Team 1: Investigation on Geriatric Assessment Based Features and Prediction on Relative Dose Intensity in Chemotherapy

Members: Xinyu Cai, Minghui Cen, Yaxin Yang, Yilin Zhou

For this project, the Wilmot Cancer Institute’s Geriatric Oncology Research team sought to improve the effectiveness of their chemotherapy treatments and provide more precise methods to clinicians. Students were tasked with predicting the effectiveness of treatments by utilizing geriatric assessment-based features that emphasize quality of life and functional capacity. To achieve this goal, the team refined the data preprocessing pipeline and built predictive models, such as Random Forest and Logistic Regression. Although this process produced acceptable test results, the results were not constructive enough to aid clinicians. Consequently the team changed their focus, applying different feature selection approaches to the dataset (e.g. Elastic Net) and providing suggestions for future cancer studies, such as collecting more features on older patients’ physical state during geriatric assessments.

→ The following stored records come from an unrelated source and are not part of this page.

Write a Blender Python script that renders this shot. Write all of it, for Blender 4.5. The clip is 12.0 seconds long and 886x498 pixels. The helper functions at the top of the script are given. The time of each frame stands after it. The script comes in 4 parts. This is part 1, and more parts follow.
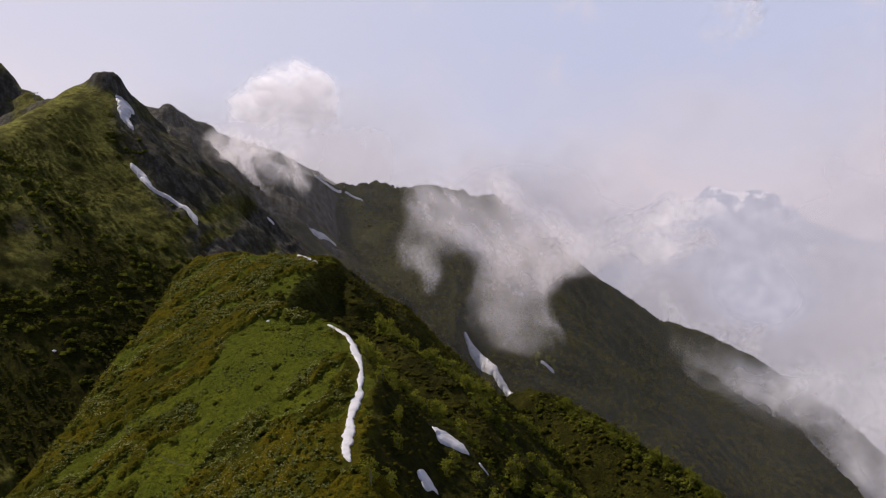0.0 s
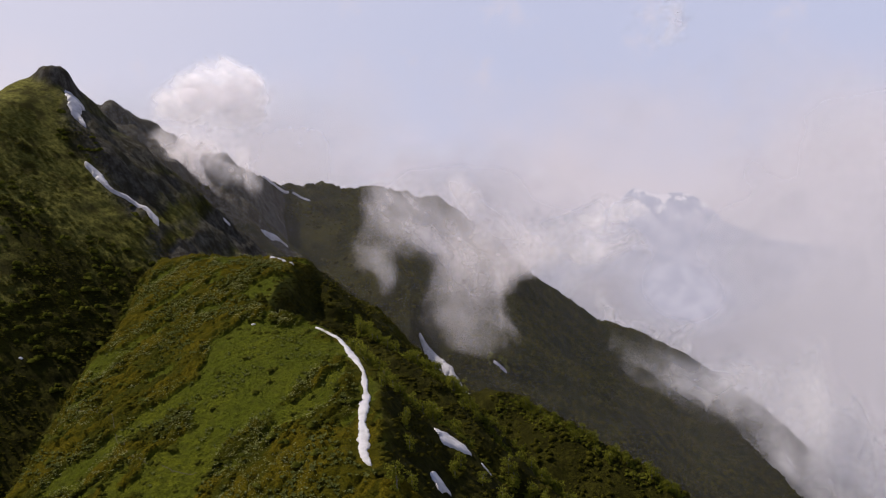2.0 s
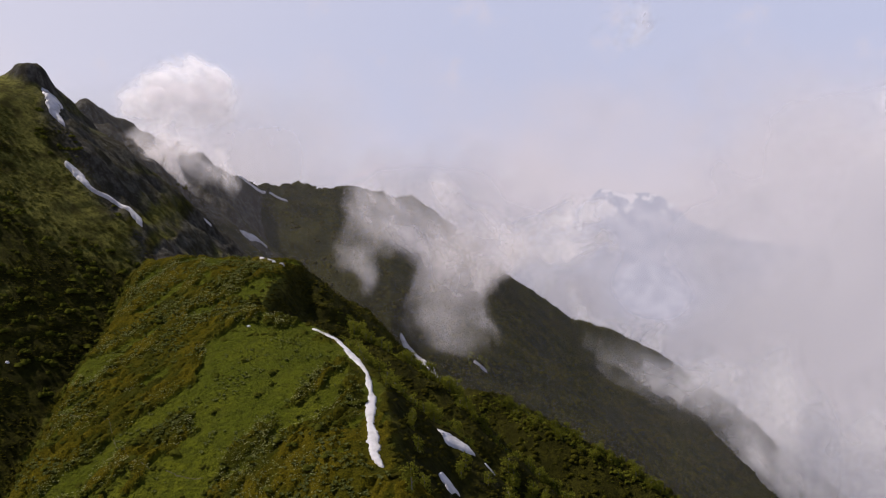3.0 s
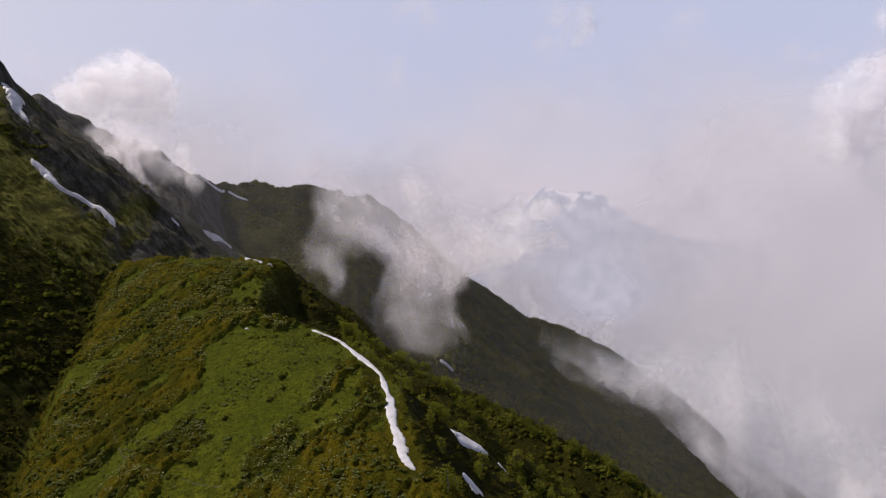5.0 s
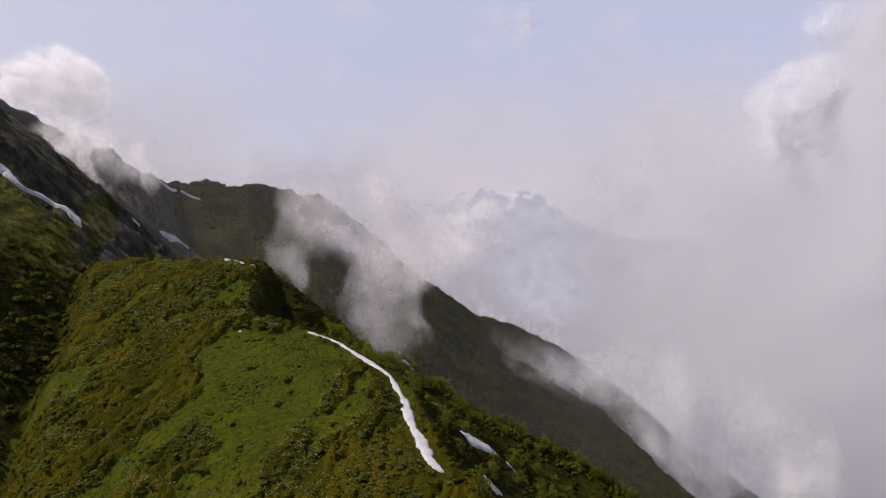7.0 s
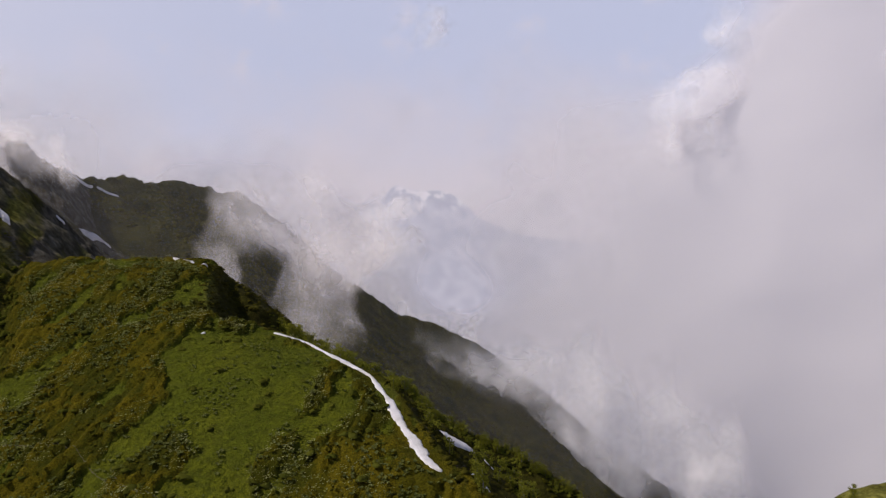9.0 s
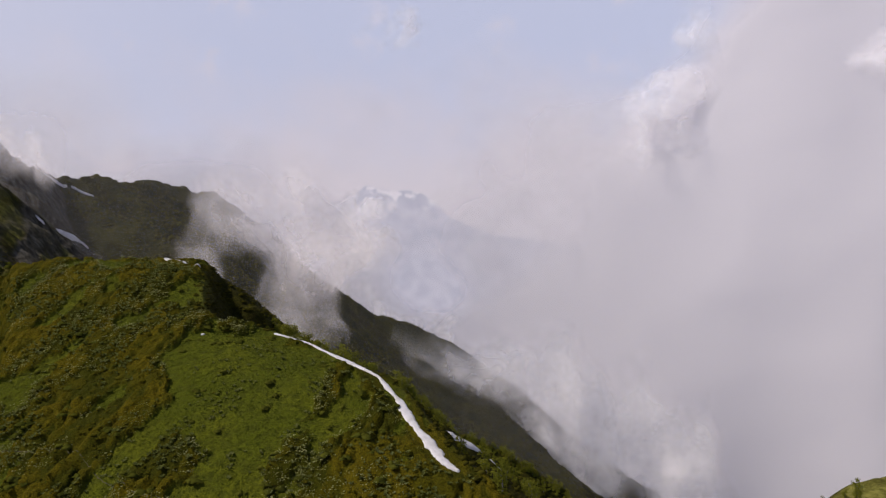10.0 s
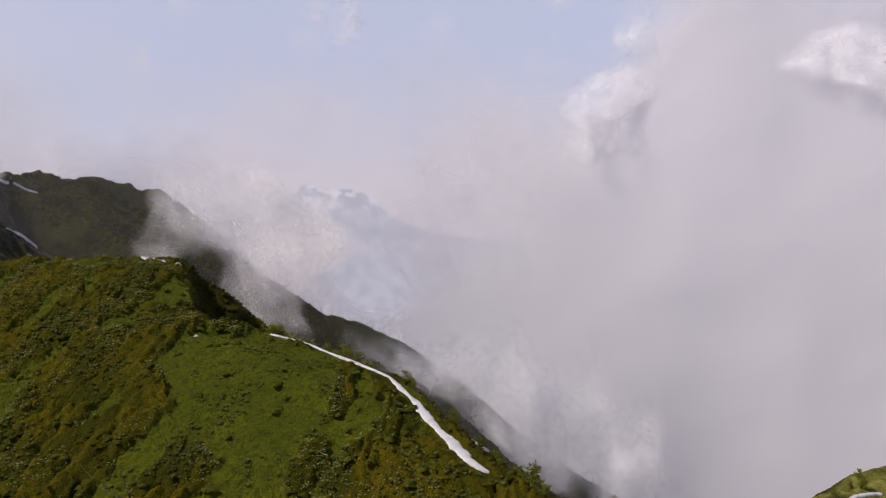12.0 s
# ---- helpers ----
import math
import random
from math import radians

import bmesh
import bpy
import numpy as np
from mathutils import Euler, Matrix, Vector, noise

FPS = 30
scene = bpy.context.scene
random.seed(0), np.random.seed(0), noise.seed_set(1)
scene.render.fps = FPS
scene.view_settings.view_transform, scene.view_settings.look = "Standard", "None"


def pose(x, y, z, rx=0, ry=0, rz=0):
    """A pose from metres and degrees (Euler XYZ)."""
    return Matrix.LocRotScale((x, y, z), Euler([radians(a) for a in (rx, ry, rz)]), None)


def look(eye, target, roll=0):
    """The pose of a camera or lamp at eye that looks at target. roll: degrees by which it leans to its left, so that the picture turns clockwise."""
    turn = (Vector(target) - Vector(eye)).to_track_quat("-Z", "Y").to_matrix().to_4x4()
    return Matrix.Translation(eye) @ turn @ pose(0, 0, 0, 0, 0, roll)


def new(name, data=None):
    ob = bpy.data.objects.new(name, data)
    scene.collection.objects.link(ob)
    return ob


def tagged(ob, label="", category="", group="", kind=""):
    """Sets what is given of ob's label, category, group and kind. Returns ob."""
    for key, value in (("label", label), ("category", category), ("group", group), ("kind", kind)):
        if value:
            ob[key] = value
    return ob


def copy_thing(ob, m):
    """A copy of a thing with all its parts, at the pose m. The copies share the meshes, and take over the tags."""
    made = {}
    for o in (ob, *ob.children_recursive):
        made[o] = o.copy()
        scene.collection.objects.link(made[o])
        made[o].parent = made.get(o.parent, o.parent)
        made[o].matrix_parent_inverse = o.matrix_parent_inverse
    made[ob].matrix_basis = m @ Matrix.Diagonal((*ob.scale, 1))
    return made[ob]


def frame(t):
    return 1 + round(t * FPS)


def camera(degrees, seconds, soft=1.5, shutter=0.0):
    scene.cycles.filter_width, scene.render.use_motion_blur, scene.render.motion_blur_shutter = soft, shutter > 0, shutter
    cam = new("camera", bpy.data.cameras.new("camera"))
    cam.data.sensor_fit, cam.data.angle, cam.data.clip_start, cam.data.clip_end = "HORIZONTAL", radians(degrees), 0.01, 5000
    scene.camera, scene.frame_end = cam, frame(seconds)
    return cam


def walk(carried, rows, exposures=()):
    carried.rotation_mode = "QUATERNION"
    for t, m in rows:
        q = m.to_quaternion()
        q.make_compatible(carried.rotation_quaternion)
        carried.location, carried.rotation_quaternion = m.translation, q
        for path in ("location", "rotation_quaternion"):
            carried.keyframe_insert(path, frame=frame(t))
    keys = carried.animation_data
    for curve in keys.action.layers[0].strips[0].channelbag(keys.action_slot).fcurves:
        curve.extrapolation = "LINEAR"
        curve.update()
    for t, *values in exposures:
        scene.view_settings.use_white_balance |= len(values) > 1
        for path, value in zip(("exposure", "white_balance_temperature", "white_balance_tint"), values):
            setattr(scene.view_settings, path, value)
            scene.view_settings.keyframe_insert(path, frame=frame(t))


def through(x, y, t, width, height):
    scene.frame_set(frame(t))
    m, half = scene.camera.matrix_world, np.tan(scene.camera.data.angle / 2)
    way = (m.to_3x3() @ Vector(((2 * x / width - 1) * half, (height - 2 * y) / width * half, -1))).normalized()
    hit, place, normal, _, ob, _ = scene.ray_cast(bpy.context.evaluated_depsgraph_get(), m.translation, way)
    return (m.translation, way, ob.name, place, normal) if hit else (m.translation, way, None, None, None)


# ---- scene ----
cam = camera(59.4, 12.0, soft=1.2)
PATH = [
    (0, (-0.134, -3.421, 198.397), (-0.146, -1.422, 198.346), -0.9),
    (0.5, (-4.451, -3.314, 198.428), (-4.41, -1.315, 198.377), -0.9),
    (1, (-8.759, -3.158, 198.476), (-8.667, -1.161, 198.424), -0.9),
    (1.5, (-13.013, -2.897, 198.555), (-12.88, -0.902, 198.504), -0.9),
    (2, (-17.121, -2.495, 198.648), (-16.945, -0.503, 198.597), -0.9),
    (2.5, (-21.068, -1.94, 198.735), (-20.852, 0.048, 198.684), -1.0),
    (3, (-24.975, -1.238, 198.801), (-24.717, 0.744, 198.749), -1.0),
    (5, (-40.504, 2.236, 199.292), (-40.098, 4.193, 199.234), -1.2),
    (5.5, (-44.261, 3.406, 199.365), (-43.82, 5.355, 199.306), -1.3),
    (6, (-47.968, 4.765, 199.418), (-47.488, 6.706, 199.357), -1.4),
    (6.5, (-51.712, 6.26, 199.483), (-51.193, 8.191, 199.422), -1.4),
    (7, (-55.434, 7.759, 199.546), (-54.871, 9.677, 199.483), -1.4),
    (9, (-69.892, 13.879, 199.622), (-69.107, 15.718, 199.552), -1.2),
    (9.5, (-73.454, 15.824, 199.624), (-72.634, 17.647, 199.552), -1.3),
    (10, (-76.916, 18.054, 199.589), (-76.06, 19.86, 199.517), -1.3),
    (10.5, (-80.234, 20.467, 199.515), (-79.326, 22.248, 199.441), -1.2),
    (11, (-83.36, 23.01, 199.431), (-82.388, 24.757, 199.355), -1.3),
    (11.5, (-86.307, 25.576, 199.373), (-85.313, 27.31, 199.296), -1.3),
    (12, (-89.094, 28.16, 199.342), (-88.096, 29.892, 199.264), -1.3),
]
walk(cam, [(t, look(eye, target, roll)) for t, eye, target, roll in PATH], [(0.0, 0.2, 6600, 16), (12.0, 0.1, 6600, 15)])

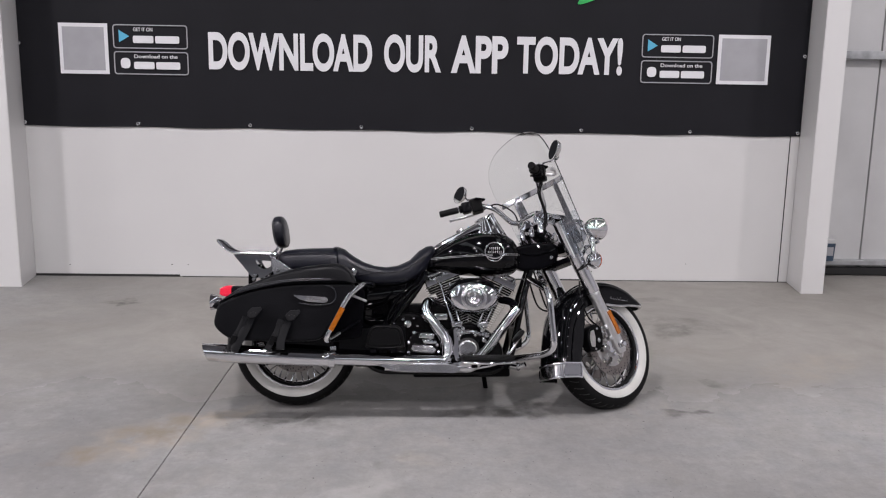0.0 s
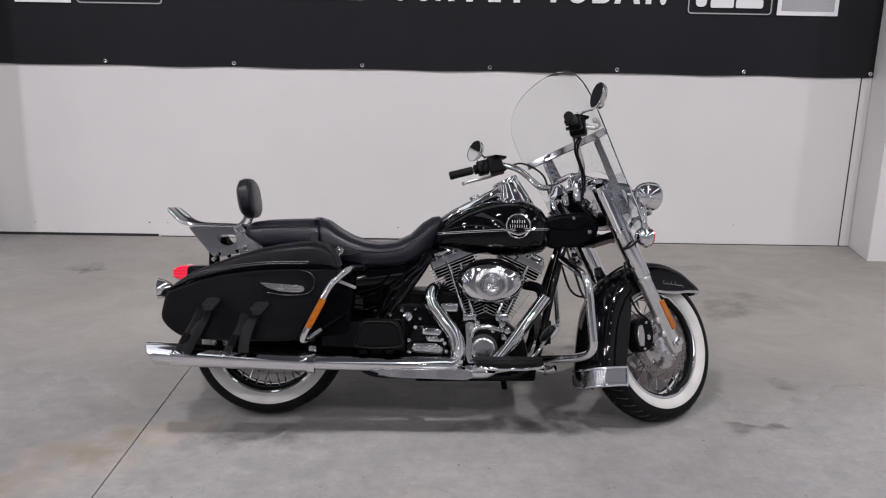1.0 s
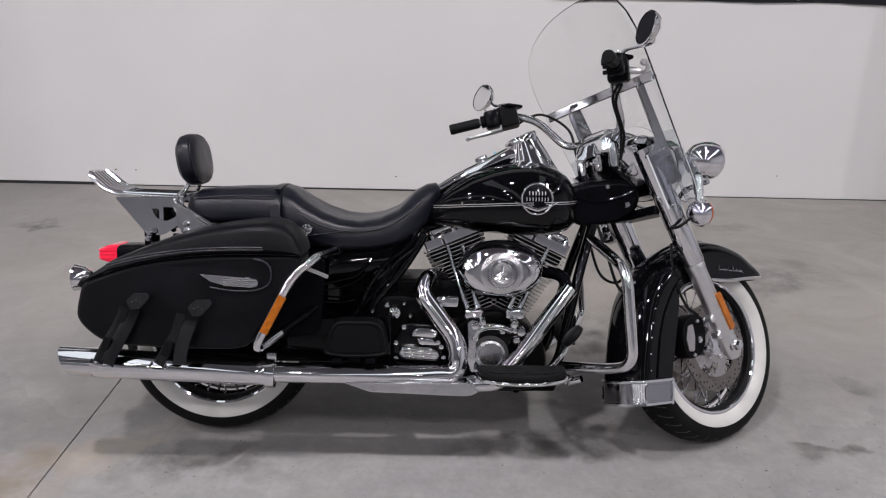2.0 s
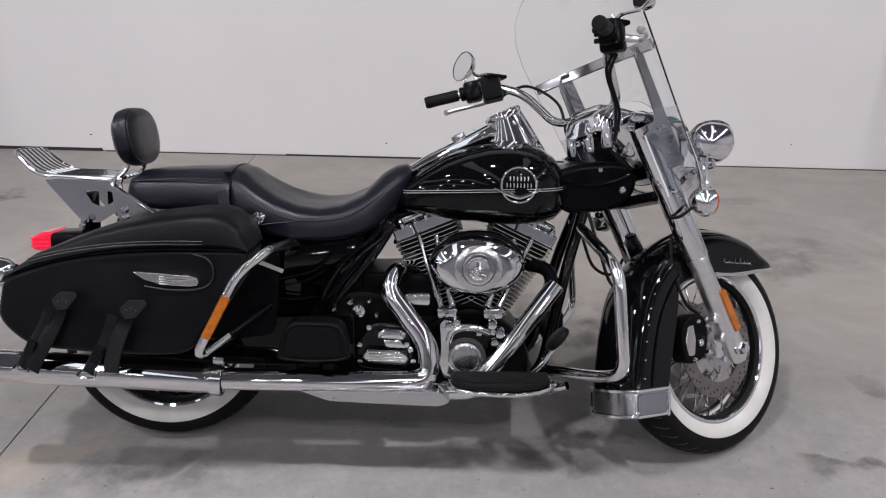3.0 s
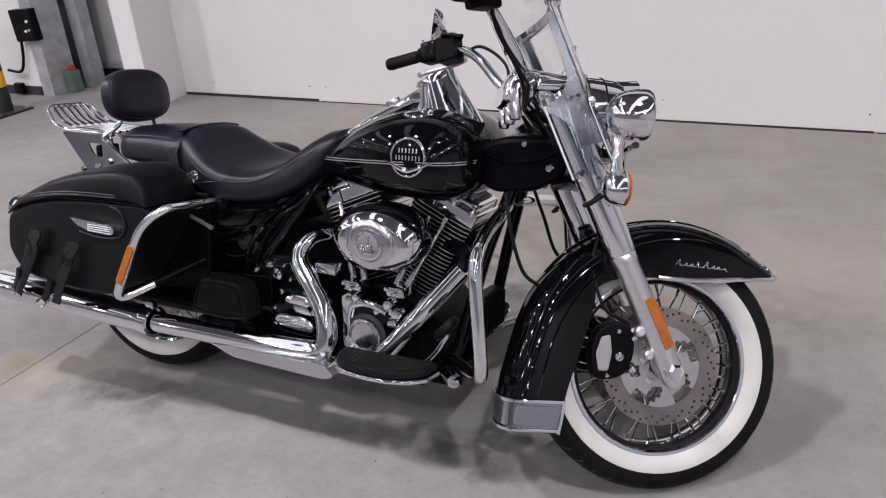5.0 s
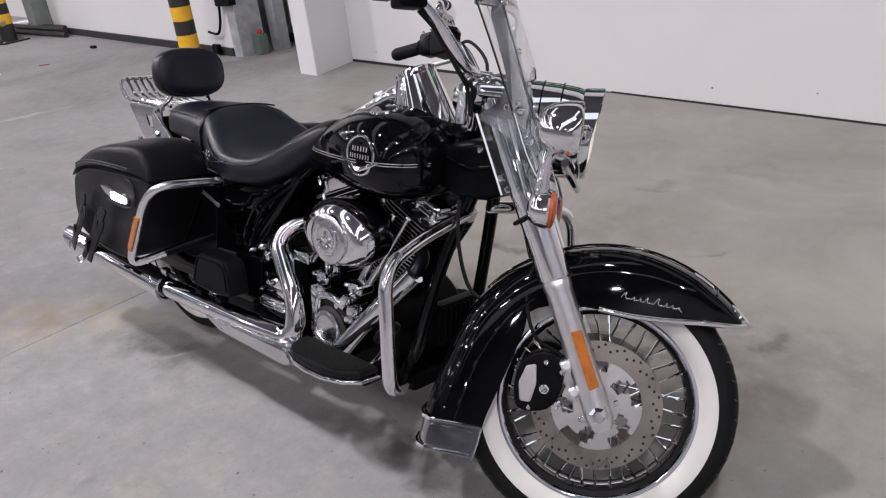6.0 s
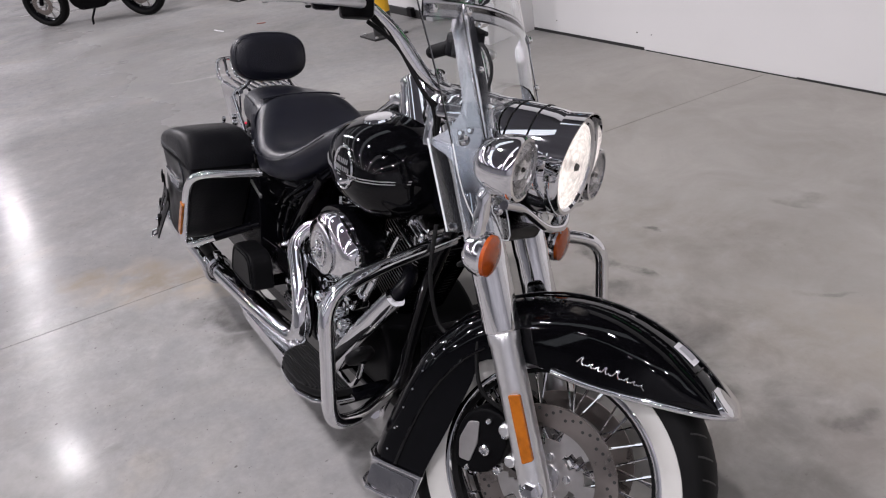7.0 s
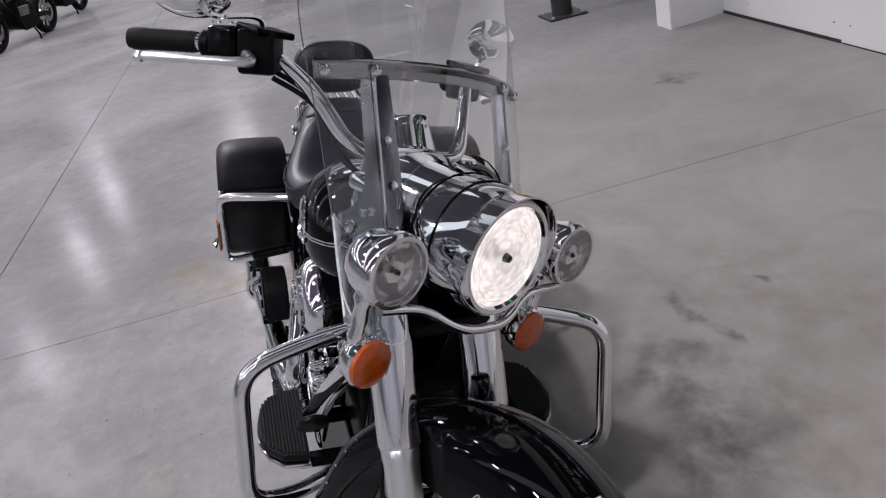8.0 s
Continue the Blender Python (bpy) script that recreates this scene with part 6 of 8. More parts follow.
# -- saddlebags --
FLAP = material("grey_strap_leather", (0.007, 0.007, 0.0085), 0.5, vary=0.3, scale=60, bump=0.3, bump_scale=200, spec=0.3)
BAG = [(-0.362, 0.430), (-0.355, 0.490), (-0.335, 0.535), (-0.275, 0.562), (-0.19, 0.592), (-0.10, 0.612), (0.0, 0.626), (0.10, 0.632), (0.20, 0.633), (0.303, 0.628), (0.290, 0.57), (0.243, 0.49), (0.195, 0.42), (0.165, 0.378), (0.12, 0.358), (0.0, 0.355), (-0.15, 0.355), (-0.26, 0.36), (-0.32, 0.385)]
LID = [(-0.322, 0.540), (-0.285, 0.568), (-0.23, 0.604), (-0.16, 0.640), (-0.08, 0.670), (0.0, 0.692), (0.08, 0.709), (0.16, 0.719), (0.22, 0.722), (0.258, 0.712), (0.286, 0.690), (0.304, 0.660), (0.312, 0.632), (0.20, 0.634), (0.10, 0.633), (0.0, 0.627), (-0.10, 0.613), (-0.19, 0.593), (-0.275, 0.563)]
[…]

Team 2: Predicting COVID Survival as a Function of Demographics and Ventilator Priority

Members: Walter Burnett, Derek Caramella, Ezgi Siir Kibris, Nefle Nesli

The goal of this project was to uncover whether demographic disparities exist in URMC’s COVID-19 survival outcomes and initial triage priorities, and to assess whether URMC’s current ventilator priority classification accurately predicts COVID survival. To achieve this goal, the team utilized four hyper-parameter tuned machine learning models: (1) decision tree, (2) logistic regression, (3) random forest, and (4) Support Vector Machine (SVM). After comparing the accuracy, precision, recall, and AUC score metrics for each model, students determined that the decision tree model (entropy, three levels) maximized their prediction power. The decision tree ultimately predicted that patients with blue assessment scores who are above 74 years old have low survival outcomes. Students also confirmed that URMC’s current ventilator priority system is an accurate predictor of survival, and that there are no significant demographic disparities in the survival outcomes or predictive values of initial triage priorities.